Transparent Wikipedia visualization

At the coffee machine the other day I was talking to John Winn about my forthcoming intern project with Linda Becker, and about the new word tree visualization on Many Eyes that I found. Fernanda Viegas and Martin Wattenburg gave a riveting PARC talk about Many Eyes which I picked up from Andrew‘s post on his Information Aesthetics blog. In it they mention the surprising (to them) number of text based data sets (e.g. Shakespeare plays) which were uploaded to Many Eyes. But Many Eyes only had one simple text visualization – the tag cloud; so Fernanda and Martin locked themselves away for a week and brainstormed hundreds of text visualizations. Then their team implemented the best one of them, the word tree. I do like the text tree, here’s how it is described on the Many Eyes site:

A word tree is a visual search tool for unstructured text, such as a book, article, speech or poem. It lets you pick a word or phrase and shows you all the different contexts in which it appears. The contexts are arranged in a tree-like branching structure to reveal recurrent themes and phrases.

Martin gives a number of examples of its use on Many Eyes, from political speeches, through literary texts, to a funny example of the text people use in lonely hearts ads:

Back to the subject of this post. John wasn’t familiar with Fernanda’s work visualizing the history of Wikipedia articles. So I explained History Flow, the 2003/2004 work building visualizations like this one to show the build up of different authors’ edits of a Wikipedia article. History Flow is written up in a brilliant CHI paper that shows just how much Wikipedia behaviour can be gleaned from studying these diagrams.

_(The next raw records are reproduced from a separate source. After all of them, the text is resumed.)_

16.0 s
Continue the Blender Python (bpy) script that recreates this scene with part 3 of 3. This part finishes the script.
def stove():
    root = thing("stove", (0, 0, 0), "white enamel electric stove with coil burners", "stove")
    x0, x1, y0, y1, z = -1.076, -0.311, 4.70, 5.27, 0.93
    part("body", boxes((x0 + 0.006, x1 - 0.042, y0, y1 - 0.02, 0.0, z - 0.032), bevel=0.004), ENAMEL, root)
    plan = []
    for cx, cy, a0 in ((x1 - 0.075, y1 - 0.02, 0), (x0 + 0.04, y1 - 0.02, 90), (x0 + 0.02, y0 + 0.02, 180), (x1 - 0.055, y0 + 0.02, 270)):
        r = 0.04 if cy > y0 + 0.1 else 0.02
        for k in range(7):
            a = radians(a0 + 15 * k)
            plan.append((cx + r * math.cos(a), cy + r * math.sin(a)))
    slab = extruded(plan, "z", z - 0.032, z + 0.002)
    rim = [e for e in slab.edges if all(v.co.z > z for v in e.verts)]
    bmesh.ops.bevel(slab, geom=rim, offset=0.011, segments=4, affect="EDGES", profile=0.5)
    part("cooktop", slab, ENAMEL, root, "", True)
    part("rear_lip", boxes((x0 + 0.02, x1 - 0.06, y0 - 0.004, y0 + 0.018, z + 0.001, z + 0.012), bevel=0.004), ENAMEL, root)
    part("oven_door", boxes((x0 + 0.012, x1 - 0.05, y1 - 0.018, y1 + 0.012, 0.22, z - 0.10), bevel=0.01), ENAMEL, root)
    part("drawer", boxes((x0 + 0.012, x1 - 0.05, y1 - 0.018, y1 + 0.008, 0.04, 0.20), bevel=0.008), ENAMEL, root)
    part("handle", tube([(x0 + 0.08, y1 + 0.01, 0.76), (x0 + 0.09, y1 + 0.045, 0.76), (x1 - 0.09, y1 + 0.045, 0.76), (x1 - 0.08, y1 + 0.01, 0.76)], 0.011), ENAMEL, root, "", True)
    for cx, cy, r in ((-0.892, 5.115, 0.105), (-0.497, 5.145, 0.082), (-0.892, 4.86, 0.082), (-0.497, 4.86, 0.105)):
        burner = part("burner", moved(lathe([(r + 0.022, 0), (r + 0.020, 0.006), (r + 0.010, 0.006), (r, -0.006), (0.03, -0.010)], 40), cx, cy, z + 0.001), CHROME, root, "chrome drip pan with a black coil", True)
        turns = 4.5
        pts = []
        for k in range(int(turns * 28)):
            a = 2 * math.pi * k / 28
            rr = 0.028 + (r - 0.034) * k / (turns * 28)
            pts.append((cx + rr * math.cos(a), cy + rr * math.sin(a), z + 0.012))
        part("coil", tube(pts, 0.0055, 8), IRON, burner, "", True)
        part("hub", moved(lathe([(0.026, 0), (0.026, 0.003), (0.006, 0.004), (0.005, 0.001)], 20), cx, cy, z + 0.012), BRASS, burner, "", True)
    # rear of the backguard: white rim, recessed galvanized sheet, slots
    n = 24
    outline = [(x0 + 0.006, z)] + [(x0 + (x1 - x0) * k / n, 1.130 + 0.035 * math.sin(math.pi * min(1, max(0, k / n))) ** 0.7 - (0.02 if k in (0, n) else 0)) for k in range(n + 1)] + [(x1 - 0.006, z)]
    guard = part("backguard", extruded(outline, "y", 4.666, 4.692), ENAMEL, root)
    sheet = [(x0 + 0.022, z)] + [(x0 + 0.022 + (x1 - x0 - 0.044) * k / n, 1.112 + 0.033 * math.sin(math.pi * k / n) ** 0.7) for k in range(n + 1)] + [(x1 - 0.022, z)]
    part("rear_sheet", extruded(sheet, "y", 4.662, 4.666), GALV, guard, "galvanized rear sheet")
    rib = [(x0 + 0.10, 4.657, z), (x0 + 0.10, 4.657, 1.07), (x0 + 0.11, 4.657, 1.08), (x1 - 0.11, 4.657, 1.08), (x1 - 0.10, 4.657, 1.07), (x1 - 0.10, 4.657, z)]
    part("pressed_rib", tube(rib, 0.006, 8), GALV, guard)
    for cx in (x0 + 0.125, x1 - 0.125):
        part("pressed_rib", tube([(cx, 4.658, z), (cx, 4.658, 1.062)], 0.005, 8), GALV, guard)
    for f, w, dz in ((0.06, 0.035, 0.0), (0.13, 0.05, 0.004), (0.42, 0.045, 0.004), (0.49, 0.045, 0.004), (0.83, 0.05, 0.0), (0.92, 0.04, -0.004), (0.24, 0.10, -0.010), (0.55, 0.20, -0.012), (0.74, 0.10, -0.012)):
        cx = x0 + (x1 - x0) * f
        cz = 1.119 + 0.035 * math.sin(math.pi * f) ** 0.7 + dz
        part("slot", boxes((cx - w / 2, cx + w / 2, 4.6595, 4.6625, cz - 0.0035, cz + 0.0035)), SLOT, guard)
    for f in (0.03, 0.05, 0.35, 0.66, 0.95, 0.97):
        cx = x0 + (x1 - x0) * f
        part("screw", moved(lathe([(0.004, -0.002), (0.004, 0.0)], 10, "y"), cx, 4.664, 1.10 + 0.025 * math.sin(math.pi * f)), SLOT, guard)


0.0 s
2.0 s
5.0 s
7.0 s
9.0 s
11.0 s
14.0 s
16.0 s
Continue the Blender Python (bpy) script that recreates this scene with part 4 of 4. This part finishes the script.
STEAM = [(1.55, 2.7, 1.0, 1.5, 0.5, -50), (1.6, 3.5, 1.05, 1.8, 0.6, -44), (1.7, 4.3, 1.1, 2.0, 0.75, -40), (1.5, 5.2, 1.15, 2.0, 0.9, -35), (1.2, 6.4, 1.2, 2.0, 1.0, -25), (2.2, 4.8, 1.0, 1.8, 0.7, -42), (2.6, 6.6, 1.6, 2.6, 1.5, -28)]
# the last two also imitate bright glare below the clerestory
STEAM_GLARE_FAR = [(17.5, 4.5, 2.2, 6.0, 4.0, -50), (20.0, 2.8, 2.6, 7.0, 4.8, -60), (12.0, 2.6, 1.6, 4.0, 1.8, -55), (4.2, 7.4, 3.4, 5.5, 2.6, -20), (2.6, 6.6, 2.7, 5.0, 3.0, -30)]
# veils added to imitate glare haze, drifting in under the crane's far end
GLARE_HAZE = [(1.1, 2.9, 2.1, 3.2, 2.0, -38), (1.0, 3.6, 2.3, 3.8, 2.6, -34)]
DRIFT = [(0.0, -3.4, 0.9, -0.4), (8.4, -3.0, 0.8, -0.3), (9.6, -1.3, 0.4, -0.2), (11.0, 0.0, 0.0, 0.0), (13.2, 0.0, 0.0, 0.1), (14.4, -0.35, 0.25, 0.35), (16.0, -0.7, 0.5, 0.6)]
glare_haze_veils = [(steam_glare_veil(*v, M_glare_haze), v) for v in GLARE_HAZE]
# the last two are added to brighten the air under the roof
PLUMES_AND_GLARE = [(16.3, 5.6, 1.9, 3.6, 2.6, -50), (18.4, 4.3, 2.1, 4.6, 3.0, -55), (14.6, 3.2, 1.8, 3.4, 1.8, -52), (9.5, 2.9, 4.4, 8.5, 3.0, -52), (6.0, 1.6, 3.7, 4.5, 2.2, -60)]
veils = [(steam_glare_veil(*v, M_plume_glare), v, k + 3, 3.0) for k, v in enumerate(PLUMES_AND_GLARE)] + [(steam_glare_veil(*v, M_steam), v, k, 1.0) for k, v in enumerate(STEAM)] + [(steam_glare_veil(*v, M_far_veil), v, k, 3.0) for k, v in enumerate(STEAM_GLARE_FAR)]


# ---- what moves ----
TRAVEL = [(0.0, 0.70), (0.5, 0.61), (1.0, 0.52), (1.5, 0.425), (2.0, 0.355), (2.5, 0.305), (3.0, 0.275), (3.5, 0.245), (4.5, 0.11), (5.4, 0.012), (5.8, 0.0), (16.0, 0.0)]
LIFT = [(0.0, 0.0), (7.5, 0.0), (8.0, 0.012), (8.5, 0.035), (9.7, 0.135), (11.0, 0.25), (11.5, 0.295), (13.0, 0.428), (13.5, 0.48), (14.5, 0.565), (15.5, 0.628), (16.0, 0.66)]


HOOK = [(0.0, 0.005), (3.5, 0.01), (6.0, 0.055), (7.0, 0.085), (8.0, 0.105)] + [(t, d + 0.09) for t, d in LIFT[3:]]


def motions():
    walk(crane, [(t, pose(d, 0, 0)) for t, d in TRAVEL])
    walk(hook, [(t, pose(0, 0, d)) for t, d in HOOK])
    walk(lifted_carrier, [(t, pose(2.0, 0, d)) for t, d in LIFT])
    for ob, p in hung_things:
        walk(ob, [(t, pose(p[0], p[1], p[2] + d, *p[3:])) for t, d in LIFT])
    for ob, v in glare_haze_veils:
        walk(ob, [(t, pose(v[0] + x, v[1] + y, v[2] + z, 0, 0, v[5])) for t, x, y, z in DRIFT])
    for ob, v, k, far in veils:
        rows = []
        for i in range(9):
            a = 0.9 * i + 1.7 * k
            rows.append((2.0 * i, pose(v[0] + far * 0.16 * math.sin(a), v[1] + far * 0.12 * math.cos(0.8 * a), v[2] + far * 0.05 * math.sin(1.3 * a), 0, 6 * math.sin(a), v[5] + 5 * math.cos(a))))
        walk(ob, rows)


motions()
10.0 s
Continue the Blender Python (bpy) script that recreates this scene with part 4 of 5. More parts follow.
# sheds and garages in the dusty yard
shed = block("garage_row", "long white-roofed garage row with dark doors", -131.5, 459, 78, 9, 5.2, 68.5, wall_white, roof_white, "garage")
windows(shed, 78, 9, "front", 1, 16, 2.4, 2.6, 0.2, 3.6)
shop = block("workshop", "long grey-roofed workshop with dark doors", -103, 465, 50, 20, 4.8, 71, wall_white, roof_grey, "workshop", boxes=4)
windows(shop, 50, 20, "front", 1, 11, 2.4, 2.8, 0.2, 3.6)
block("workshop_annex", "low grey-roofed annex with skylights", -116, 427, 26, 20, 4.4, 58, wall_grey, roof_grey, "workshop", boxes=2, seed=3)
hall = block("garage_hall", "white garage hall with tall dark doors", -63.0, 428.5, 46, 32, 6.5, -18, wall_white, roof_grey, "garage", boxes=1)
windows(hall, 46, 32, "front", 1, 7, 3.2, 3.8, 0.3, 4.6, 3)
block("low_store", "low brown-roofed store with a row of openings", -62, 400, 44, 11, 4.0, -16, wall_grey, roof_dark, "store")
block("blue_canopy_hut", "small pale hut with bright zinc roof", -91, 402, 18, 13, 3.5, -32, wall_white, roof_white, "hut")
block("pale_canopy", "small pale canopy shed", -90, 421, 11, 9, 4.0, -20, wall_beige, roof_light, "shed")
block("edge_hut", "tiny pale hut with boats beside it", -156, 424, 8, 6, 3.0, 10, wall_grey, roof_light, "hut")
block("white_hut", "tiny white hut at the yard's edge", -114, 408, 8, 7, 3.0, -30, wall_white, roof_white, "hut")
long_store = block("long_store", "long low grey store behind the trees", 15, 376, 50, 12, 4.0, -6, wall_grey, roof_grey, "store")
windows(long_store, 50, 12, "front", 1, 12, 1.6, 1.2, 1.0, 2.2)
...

But the diagram, the visualization, is separate from the page itself. One couldn’t stare at the diagram and thus read the source article. It turns out that John had done his own visualization of Wikipedia pages. John reasoned that edits to a page can be thought of as a quality metric, i.e. a piece of text that survives multiple edits is likely to be of reasonable quality. Here’s that example of John’s idea again:

John describes the idea on his Wikipedia user page : the age of the text is reflected by its colour so that standard text is over two years old whereas text that is only ten minutes old is rendered on a red background. I’m not sure this is the best way to do it – the red colouring both draws attention to the new text and also makes it harder to read, but there is something interesting about the data visualization not obstructing one’s reading of the source article.